The retail operator shall pay close attention to the definition of “trading place”, which shall refer to the same place where the current product is selling. For example, if a brand has one store on Nanjing Road East, Shanghai, the other stores, neither the offline store next door to it, nor the online store in TMall or the brand’s own APP, shall be regarded as the same “trading place”.
Therefore, if a product has never been sold in the same trading place, business operators shall not use “original price”, “original selling price”, “transaction price” or other similar concepts to mislead consumers to believe there have been transaction records for the product in the same trading place. Otherwise, the business operator shall be regarded as a “Price Cheating” by presenting false original price. Based on the practice and unofficial opinion of the in-charge authority, the retail operators could consider using “Label Price” instead of “Original Price”.
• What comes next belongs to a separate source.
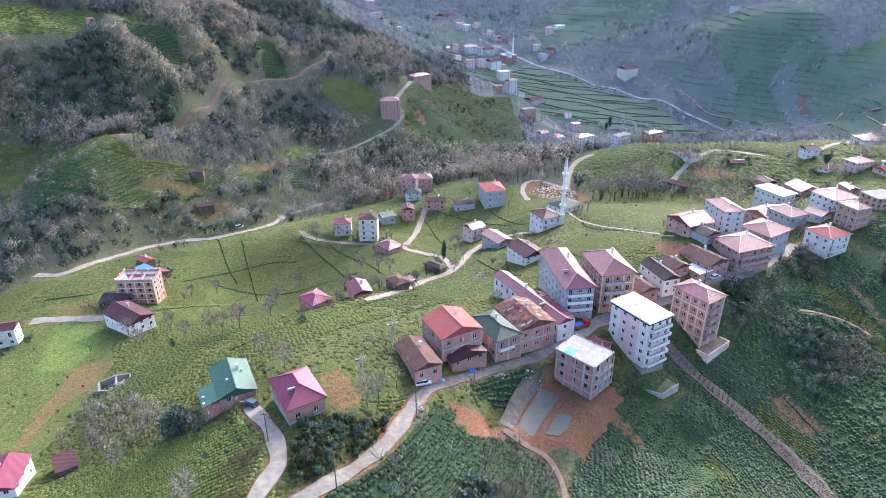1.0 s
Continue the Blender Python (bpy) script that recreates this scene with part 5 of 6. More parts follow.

For any activities recognized as a Price Cheating, the business operator shall be imposed with administrative penalties in accordance with the PRC Pricing Law, among which based on the existence of the illegal gains, such operator might face different administrative fines as following:
- Where the business operator has illegal gains, such illegal gains shall be confiscated, and such operator may also be fined with the amount no more than five (5) times of the illegal gains;
- If there are no illegal gains, such operator shall be given a warning and may also be fined. Provisions on Administrative Sanctions Against Price-related Illegal Activities issued by the State Council further details the amount of the administrative penalty under such circumstance as more than RMB 50, 000 and less than RMB 500, 000.
The definition of illegal gains is provided by the Measures for the Recognition of Illegal Gain for the Administrative Penalty Imposed by Administrative Authorities for Industry and Commerce issued by State Administration for Industry and Commerce effective from January 1, 2009, with a general principal as the illegal gains shall be the total income derived by a party concerned from manufacture and/or sale of goods or from provision of services minus the reasonable expenses for direct operations by the party concerned, as well as special calculation methods for some specific circumstances. For instance, illegal gain obtained by sales of goods shall be the revenue of illegal sale of goods deducted the purchase price of said goods.
However, in practice, the standard for the identification of “illegal gain” and “no illegal gain” adopted by the Chinese government is not clear; therefore the competent authority might have different opinions case by case.
Take Shanghai as an example, after checking publicly announced administrative penalty decisions regarding pricing issues made in Shanghai since January 1, 2018 to now, it is noticed that competent authorities tend to deny the existence of illegal gains and impose the administrative penalty pursuant to the clauses for “no illegal gain” directly.
Except above, based on our previous experiences in similar Price Cheating cases, it is noticed that the local in-charge authority might also have some internal rules which would directly deny the application of the concept of “illegal gains” in Price Cheating cases. Although legally speaking, the laws and regulations especially those with administrative penalty clauses shall be publicly available and approved in writing as law or administrative regulation, internal rule is widely used in daily operation by the administrative authorities in China.
Based on the above, considering the amount range of the administrative fine might be different subject to the existence of illegal gains under the Price Cheating cases, for companies that investigated by the competent authorities, the recommendation would be:
- Duly keeping the sales data and copy of receipt, this would be helpful to argue the existence of Price Cheating activities.
- The concerned company shall first participate positively for the initiated investigation and keep good communication with the competent authority in order to gather as much information as possible to avoid the actual recognition of Price Cheating.
- If the Price Cheating is recognized and a penalty would be imposed, with the positive participation and the gathered information, especially internal rules and guidelines, the company shall:
- Decide to take the proper action in order to avoid the imposing of the heaviest administrative penalty and to achieve the implementation of the lenient or mitigated penalty. For example, the company could take the initiative to correct its activity, refund the payment or provide compensations to the customer as to eliminate or mitigate the harmful consequence of the investigated activity;
- Take the initiative to estimate the amount of potential administrative penalty and choose whether it is applicable to lower its loss with the application of the “illegal gains” concept and try to convince the in-charge authority accordingly.
- Not to miss any right and/or procedural remedy you may have before the administrative decision is made, which includes and not limited to the right to state your cases and to defend yourself, the right to request the in-charge authority to reexamine the facts, grounds and evidence put forward by you, and in certain circumstance, the right to request a hearing.
- After a decision on administrative penalty has been made in accordance with law, apply for administrative reconsideration or bring an administrative lawsuit if the business operator refuses to accept the decision on administrative penalty.
It is highly recommended for the retail operators to regularly review and update the pricing related compliance policies and monitor the implementation of said compliance policies, which would be cost-saving methods to be taken to support the development of your business.
 For the purpose hereof, excluding Hong Kong Special Administrative Region, Macau Special Administrative Region and Taiwan Area.
 Mainly stipulated in the Regulations on Prevention of Price Cheating issued by the National Development and Reform Commission, effective from January 01, 2002.
 Due to the reform of the State Council in 2018, the State Administration for Industry and Commerce has been replaced by the State Administration for Market Regulation, with all its functions to be performed by the latter.